_AVAILABLE DATA_:
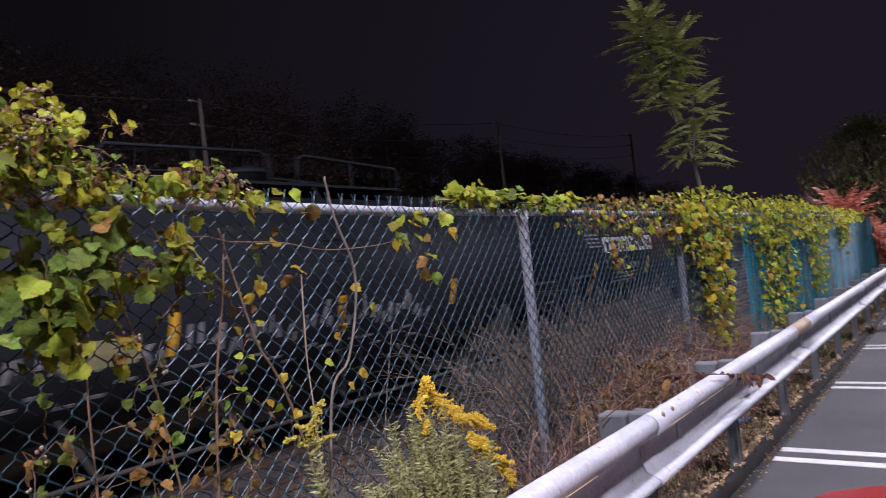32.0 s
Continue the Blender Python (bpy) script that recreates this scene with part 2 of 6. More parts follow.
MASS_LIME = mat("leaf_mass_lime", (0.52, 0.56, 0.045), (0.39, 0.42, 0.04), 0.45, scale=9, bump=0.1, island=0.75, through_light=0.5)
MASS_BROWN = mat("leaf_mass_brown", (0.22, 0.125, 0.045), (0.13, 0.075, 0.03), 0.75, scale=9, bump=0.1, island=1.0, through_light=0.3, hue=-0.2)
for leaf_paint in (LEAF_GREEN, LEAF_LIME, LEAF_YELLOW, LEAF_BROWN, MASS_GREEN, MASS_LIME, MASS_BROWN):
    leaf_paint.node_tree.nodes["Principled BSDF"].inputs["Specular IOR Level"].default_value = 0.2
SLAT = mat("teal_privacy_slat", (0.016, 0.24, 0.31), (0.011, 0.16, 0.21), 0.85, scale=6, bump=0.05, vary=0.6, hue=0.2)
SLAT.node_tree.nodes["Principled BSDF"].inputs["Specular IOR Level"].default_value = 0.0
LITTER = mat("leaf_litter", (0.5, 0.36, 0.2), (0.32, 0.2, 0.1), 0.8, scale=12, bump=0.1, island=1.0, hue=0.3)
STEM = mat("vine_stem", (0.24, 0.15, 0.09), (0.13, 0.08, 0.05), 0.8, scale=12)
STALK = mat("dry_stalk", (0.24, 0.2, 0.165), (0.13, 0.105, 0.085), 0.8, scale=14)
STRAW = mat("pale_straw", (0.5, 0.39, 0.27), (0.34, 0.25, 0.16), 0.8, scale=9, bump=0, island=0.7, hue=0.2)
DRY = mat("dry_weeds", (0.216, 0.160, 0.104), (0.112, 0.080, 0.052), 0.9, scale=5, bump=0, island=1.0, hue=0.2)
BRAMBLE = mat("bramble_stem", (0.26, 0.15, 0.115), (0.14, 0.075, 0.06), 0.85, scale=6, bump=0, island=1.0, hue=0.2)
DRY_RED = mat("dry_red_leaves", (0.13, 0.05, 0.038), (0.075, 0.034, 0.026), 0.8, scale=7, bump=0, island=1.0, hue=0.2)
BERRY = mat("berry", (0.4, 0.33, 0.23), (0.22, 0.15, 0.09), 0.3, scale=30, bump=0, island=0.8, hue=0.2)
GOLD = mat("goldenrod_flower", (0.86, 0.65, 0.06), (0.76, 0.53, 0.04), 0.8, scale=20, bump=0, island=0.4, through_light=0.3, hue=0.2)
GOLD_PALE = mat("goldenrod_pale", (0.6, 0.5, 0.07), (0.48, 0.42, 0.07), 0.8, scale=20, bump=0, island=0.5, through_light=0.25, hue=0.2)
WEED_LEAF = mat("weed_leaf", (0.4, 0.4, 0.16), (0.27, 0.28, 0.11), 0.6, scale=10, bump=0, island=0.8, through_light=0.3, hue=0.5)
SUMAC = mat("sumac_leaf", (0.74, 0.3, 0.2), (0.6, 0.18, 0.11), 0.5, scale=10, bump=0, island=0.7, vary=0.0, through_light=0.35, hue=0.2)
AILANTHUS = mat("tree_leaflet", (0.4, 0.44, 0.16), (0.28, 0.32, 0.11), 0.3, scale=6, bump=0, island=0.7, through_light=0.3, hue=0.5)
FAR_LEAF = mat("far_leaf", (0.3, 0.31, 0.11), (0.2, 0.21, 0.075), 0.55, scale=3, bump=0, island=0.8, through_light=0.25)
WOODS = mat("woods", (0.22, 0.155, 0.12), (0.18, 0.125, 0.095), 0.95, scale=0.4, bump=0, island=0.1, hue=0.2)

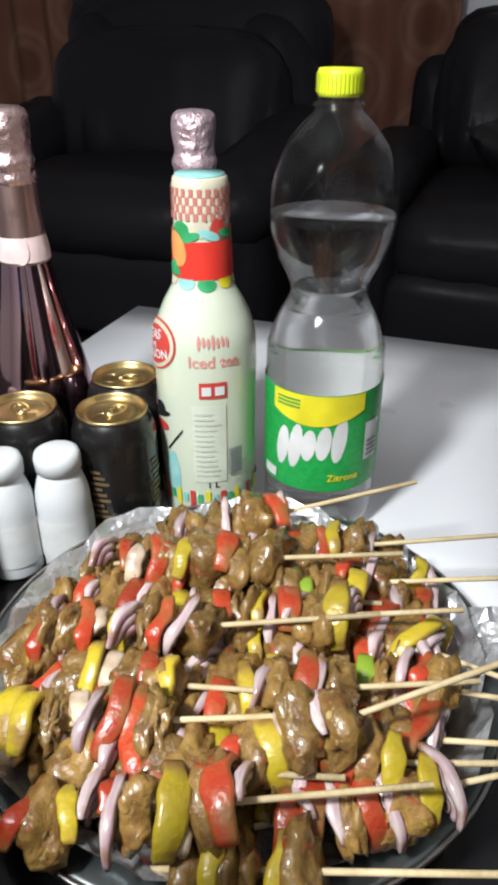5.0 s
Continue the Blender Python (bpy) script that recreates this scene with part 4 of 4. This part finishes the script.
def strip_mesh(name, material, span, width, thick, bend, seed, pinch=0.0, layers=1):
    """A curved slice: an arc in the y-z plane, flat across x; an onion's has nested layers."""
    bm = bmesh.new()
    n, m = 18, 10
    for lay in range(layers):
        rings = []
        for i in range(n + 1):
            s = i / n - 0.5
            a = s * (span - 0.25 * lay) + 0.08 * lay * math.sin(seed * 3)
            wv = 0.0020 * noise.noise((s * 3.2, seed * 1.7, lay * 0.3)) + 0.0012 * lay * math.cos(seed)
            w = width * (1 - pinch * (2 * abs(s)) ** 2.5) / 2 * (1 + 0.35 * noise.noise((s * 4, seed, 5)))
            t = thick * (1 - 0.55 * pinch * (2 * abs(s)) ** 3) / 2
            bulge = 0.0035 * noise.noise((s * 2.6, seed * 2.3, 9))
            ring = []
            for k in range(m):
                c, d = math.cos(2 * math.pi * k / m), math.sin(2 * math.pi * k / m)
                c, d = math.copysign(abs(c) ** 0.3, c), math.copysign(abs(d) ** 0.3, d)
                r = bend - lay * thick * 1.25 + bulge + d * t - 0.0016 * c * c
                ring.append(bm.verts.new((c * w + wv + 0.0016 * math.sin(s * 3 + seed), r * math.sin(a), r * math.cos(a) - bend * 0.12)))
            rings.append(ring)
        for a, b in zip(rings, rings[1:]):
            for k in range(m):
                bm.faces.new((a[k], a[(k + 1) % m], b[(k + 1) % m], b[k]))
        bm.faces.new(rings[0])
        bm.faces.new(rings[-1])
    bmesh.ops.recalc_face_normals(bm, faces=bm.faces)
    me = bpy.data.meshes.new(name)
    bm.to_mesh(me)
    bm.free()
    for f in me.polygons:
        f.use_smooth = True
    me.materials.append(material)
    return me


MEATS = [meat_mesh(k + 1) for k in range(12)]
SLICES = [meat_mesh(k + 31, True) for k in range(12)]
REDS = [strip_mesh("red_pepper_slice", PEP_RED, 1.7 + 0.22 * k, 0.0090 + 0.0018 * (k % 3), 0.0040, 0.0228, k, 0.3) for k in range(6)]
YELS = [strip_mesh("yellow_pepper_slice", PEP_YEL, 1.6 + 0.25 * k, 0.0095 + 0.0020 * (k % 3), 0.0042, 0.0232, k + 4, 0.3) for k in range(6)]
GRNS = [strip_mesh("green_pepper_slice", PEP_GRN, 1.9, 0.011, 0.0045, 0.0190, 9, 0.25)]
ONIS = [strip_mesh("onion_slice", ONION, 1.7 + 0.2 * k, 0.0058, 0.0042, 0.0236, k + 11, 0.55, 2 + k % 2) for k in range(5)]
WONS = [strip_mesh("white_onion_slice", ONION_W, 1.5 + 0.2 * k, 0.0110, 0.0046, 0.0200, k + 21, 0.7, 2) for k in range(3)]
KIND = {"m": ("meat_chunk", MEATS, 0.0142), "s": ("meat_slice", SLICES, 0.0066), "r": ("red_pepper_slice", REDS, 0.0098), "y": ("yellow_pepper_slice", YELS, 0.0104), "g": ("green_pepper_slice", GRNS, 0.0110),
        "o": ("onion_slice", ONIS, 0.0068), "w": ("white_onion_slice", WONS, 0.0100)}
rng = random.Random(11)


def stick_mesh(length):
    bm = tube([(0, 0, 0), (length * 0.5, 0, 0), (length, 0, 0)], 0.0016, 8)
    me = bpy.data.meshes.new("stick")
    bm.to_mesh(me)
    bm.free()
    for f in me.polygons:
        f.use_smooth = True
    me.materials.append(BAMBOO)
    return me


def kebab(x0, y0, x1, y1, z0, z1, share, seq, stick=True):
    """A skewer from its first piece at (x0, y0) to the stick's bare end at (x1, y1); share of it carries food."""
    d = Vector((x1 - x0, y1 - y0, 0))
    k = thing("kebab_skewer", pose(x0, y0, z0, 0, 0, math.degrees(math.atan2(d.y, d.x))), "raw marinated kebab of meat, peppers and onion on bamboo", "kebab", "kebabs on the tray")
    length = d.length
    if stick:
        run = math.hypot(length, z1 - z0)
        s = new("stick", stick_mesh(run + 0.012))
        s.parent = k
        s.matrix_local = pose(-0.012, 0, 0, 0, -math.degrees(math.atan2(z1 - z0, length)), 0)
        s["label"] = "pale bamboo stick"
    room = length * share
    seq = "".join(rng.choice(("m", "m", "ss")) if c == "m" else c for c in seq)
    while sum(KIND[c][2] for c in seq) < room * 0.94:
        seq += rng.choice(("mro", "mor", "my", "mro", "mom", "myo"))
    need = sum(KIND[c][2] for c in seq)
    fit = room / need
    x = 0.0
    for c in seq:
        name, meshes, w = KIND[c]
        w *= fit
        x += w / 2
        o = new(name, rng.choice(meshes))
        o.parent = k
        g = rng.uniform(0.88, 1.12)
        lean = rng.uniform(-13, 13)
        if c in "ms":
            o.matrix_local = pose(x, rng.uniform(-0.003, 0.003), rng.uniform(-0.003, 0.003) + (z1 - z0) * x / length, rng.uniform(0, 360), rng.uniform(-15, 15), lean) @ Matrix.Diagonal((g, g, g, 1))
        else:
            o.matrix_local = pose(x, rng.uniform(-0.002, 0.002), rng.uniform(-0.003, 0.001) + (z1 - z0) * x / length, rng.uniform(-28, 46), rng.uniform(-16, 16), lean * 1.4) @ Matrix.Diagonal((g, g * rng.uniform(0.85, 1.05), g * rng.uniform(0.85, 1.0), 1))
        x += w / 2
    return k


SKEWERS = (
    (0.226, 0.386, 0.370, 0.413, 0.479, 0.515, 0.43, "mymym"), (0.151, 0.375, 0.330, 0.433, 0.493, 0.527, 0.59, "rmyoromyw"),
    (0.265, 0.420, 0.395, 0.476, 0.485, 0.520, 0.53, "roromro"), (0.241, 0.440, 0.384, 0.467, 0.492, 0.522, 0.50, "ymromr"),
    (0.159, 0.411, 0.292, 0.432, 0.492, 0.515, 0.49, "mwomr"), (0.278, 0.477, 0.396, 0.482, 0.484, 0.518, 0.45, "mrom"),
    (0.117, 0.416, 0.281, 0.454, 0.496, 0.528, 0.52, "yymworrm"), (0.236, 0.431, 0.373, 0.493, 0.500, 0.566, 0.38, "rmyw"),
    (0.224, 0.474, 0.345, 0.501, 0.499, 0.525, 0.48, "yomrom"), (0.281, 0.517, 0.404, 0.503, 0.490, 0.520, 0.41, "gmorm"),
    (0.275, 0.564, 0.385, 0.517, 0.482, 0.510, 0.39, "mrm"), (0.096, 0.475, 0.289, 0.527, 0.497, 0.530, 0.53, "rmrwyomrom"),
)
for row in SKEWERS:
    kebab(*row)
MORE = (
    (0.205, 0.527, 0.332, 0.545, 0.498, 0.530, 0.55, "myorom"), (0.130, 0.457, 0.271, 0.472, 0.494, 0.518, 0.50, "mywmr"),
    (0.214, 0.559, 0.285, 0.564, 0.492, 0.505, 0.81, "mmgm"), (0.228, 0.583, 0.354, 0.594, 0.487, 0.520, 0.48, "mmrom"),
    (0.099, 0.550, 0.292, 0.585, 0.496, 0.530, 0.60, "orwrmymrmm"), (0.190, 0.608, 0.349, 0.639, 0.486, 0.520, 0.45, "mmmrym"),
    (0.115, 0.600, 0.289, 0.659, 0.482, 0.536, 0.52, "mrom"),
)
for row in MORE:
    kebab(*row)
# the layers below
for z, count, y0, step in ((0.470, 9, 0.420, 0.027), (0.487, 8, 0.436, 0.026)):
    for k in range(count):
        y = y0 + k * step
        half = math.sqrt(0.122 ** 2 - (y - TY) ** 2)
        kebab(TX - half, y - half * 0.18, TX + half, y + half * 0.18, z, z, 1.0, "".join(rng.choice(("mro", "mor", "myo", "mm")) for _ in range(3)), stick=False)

_REQUIRED WORK_:
Search the entries for the string "script" and collect each line that has it.

_ANSWER TO THIS PROBLEM_:
Continue the Blender Python (bpy) script that recreates this scene with part 2 of 6. More parts follow.
Continue the Blender Python (bpy) script that recreates this scene with part 4 of 4. This part finishes the script.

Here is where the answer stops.